Data lines:
- - -

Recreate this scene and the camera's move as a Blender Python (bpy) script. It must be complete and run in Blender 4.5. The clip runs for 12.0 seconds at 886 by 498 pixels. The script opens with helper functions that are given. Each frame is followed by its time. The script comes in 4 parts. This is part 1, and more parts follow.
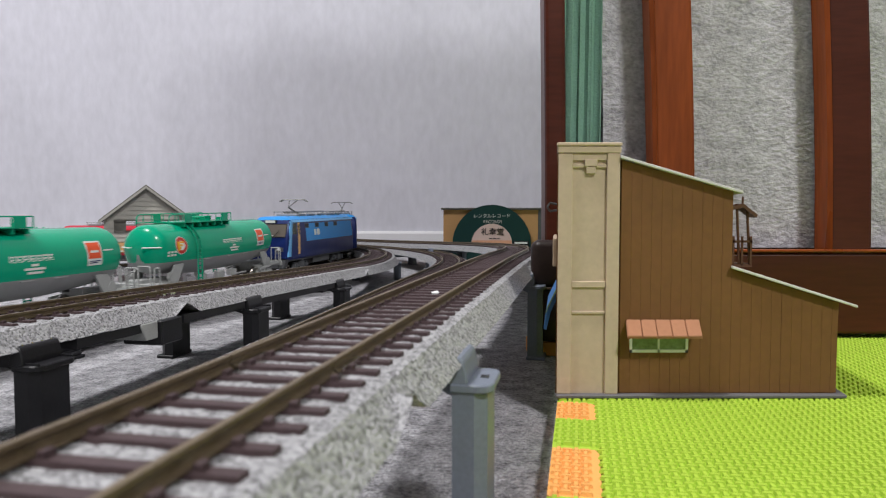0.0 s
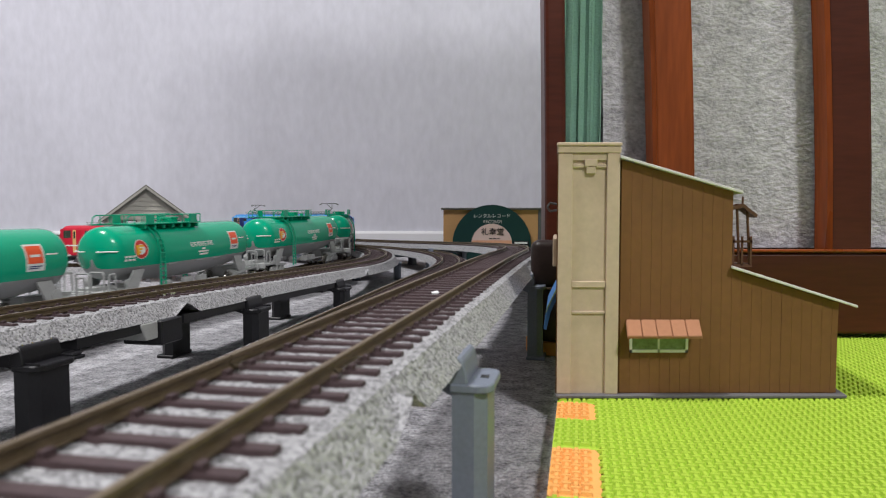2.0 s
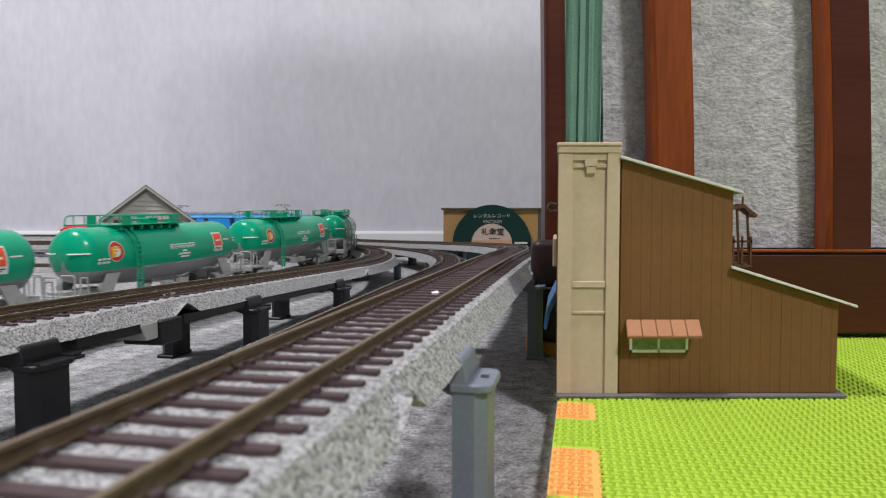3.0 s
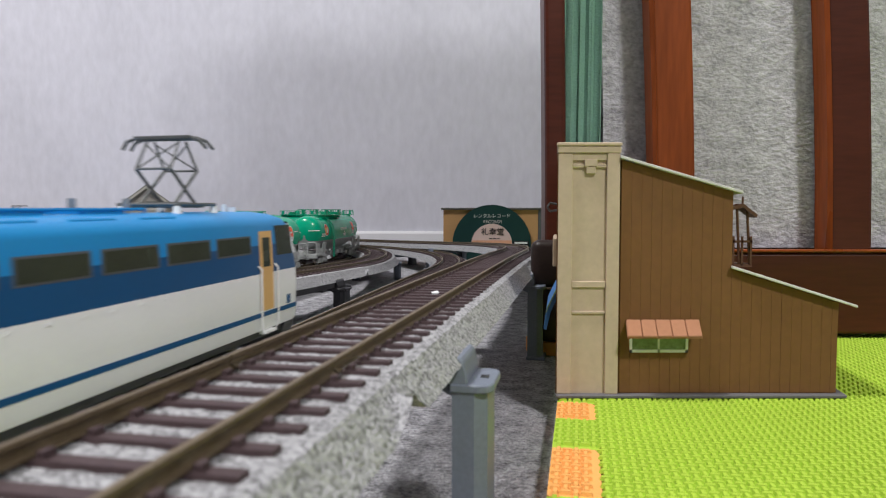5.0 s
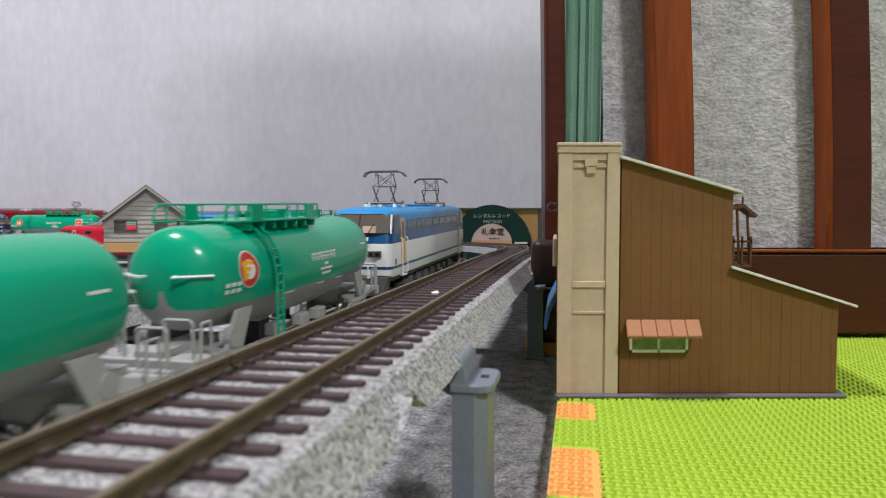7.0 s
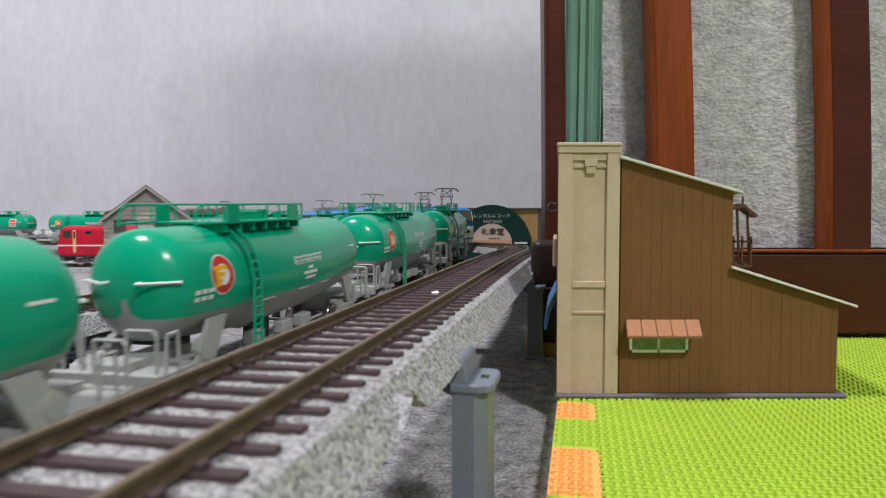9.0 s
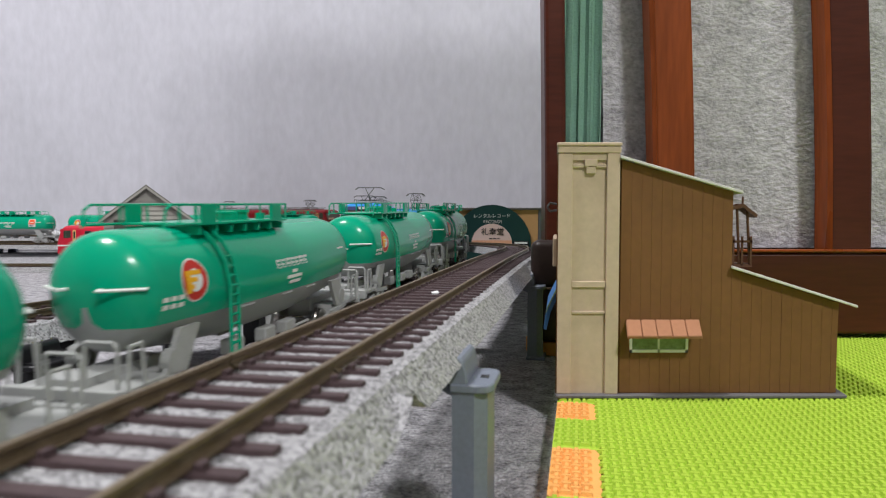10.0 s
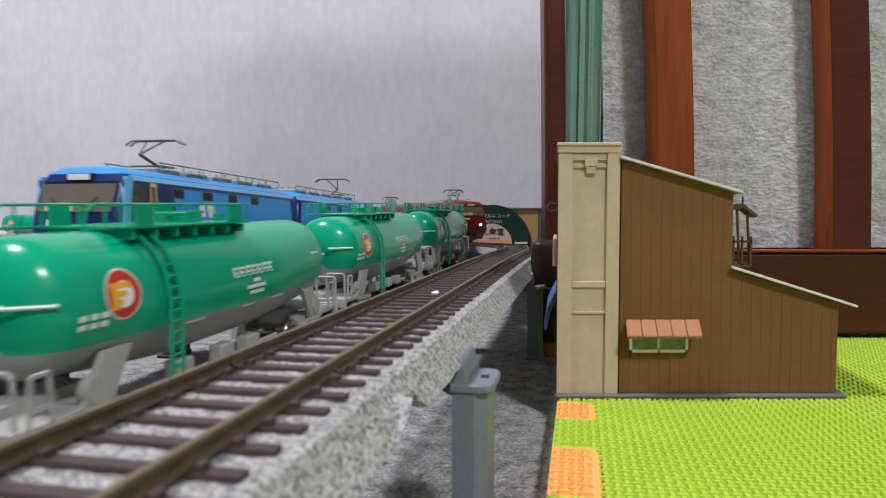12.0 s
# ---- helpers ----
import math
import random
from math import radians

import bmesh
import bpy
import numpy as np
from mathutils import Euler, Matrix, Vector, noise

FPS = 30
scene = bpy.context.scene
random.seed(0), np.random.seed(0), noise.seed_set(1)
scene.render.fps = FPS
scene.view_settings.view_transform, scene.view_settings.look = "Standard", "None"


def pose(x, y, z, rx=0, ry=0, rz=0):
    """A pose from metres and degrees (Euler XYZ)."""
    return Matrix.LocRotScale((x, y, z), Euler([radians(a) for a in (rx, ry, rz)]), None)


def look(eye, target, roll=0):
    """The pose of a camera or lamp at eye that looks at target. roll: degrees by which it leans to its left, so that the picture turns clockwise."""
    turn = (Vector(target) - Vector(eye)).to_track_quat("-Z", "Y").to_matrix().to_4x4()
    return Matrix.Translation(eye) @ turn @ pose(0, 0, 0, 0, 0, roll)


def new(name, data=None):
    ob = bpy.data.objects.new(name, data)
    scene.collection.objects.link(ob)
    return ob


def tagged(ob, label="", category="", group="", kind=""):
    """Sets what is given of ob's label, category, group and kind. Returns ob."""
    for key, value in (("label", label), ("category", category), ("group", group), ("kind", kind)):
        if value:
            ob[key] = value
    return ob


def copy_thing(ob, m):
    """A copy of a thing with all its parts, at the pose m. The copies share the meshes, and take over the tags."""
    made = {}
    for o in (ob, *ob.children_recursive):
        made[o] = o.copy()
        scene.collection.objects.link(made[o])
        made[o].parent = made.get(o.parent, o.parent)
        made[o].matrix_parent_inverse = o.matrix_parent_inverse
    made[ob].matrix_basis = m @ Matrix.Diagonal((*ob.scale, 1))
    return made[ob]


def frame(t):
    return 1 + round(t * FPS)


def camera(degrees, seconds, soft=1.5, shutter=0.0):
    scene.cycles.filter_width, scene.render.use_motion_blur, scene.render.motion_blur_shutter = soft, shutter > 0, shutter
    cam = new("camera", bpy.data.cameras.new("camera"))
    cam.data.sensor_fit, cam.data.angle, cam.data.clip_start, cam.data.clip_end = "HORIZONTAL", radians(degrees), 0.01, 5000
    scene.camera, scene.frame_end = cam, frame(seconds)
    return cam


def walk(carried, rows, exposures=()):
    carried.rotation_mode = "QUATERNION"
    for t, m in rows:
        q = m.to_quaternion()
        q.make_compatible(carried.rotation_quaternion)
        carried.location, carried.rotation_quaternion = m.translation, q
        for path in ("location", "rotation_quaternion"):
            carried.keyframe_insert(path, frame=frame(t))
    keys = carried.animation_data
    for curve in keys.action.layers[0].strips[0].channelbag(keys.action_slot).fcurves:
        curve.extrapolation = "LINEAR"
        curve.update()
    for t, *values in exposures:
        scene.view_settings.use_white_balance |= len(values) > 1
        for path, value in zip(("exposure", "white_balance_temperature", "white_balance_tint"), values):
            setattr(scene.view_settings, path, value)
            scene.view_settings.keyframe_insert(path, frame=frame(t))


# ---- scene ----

- - -

Request: Transcribe the full listing character for character. Pictures are excluded.

Result for this exercise:
Recreate this scene and the camera's move as a Blender Python (bpy) script. It must be complete and run in Blender 4.5. The clip runs for 12.0 seconds at 886 by 498 pixels. The script opens with helper functions that are given. Each frame is followed by its time. The script comes in 4 parts. This is part 1, and more parts follow.
0.0 s
2.0 s
3.0 s
5.0 s
7.0 s
9.0 s
10.0 s
12.0 s
# ---- helpers ----
import math
import random
from math import radians

import bmesh
import bpy
import numpy as np
from mathutils import Euler, Matrix, Vector, noise

FPS = 30
scene = bpy.context.scene
random.seed(0), np.random.seed(0), noise.seed_set(1)
scene.render.fps = FPS
scene.view_settings.view_transform, scene.view_settings.look = "Standard", "None"


def pose(x, y, z, rx=0, ry=0, rz=0):
    """A pose from metres and degrees (Euler XYZ)."""
    return Matrix.LocRotScale((x, y, z), Euler([radians(a) for a in (rx, ry, rz)]), None)


def look(eye, target, roll=0):
    """The pose of a camera or lamp at eye that looks at target. roll: degrees by which it leans to its left, so that the picture turns clockwise."""
    turn = (Vector(target) - Vector(eye)).to_track_quat("-Z", "Y").to_matrix().to_4x4()
    return Matrix.Translation(eye) @ turn @ pose(0, 0, 0, 0, 0, roll)


def new(name, data=None):
    ob = bpy.data.objects.new(name, data)
    scene.collection.objects.link(ob)
    return ob


def tagged(ob, label="", category="", group="", kind=""):
    """Sets what is given of ob's label, category, group and kind. Returns ob."""
    for key, value in (("label", label), ("category", category), ("group", group), ("kind", kind)):
        if value:
            ob[key] = value
    return ob


def copy_thing(ob, m):
    """A copy of a thing with all its parts, at the pose m. The copies share the meshes, and take over the tags."""
    made = {}
    for o in (ob, *ob.children_recursive):
        made[o] = o.copy()
        scene.collection.objects.link(made[o])
        made[o].parent = made.get(o.parent, o.parent)
        made[o].matrix_parent_inverse = o.matrix_parent_inverse
    made[ob].matrix_basis = m @ Matrix.Diagonal((*ob.scale, 1))
    return made[ob]


def frame(t):
    return 1 + round(t * FPS)


def camera(degrees, seconds, soft=1.5, shutter=0.0):
    scene.cycles.filter_width, scene.render.use_motion_blur, scene.render.motion_blur_shutter = soft, shutter > 0, shutter
    cam = new("camera", bpy.data.cameras.new("camera"))
    cam.data.sensor_fit, cam.data.angle, cam.data.clip_start, cam.data.clip_end = "HORIZONTAL", radians(degrees), 0.01, 5000
    scene.camera, scene.frame_end = cam, frame(seconds)
    return cam


def walk(carried, rows, exposures=()):
    carried.rotation_mode = "QUATERNION"
    for t, m in rows:
        q = m.to_quaternion()
        q.make_compatible(carried.rotation_quaternion)
        carried.location, carried.rotation_quaternion = m.translation, q
        for path in ("location", "rotation_quaternion"):
            carried.keyframe_insert(path, frame=frame(t))
    keys = carried.animation_data
    for curve in keys.action.layers[0].strips[0].channelbag(keys.action_slot).fcurves:
        curve.extrapolation = "LINEAR"
        curve.update()
    for t, *values in exposures:
        scene.view_settings.use_white_balance |= len(values) > 1
        for path, value in zip(("exposure", "white_balance_temperature", "white_balance_tint"), values):
            setattr(scene.view_settings, path, value)
            scene.view_settings.keyframe_insert(path, frame=frame(t))


# ---- scene ----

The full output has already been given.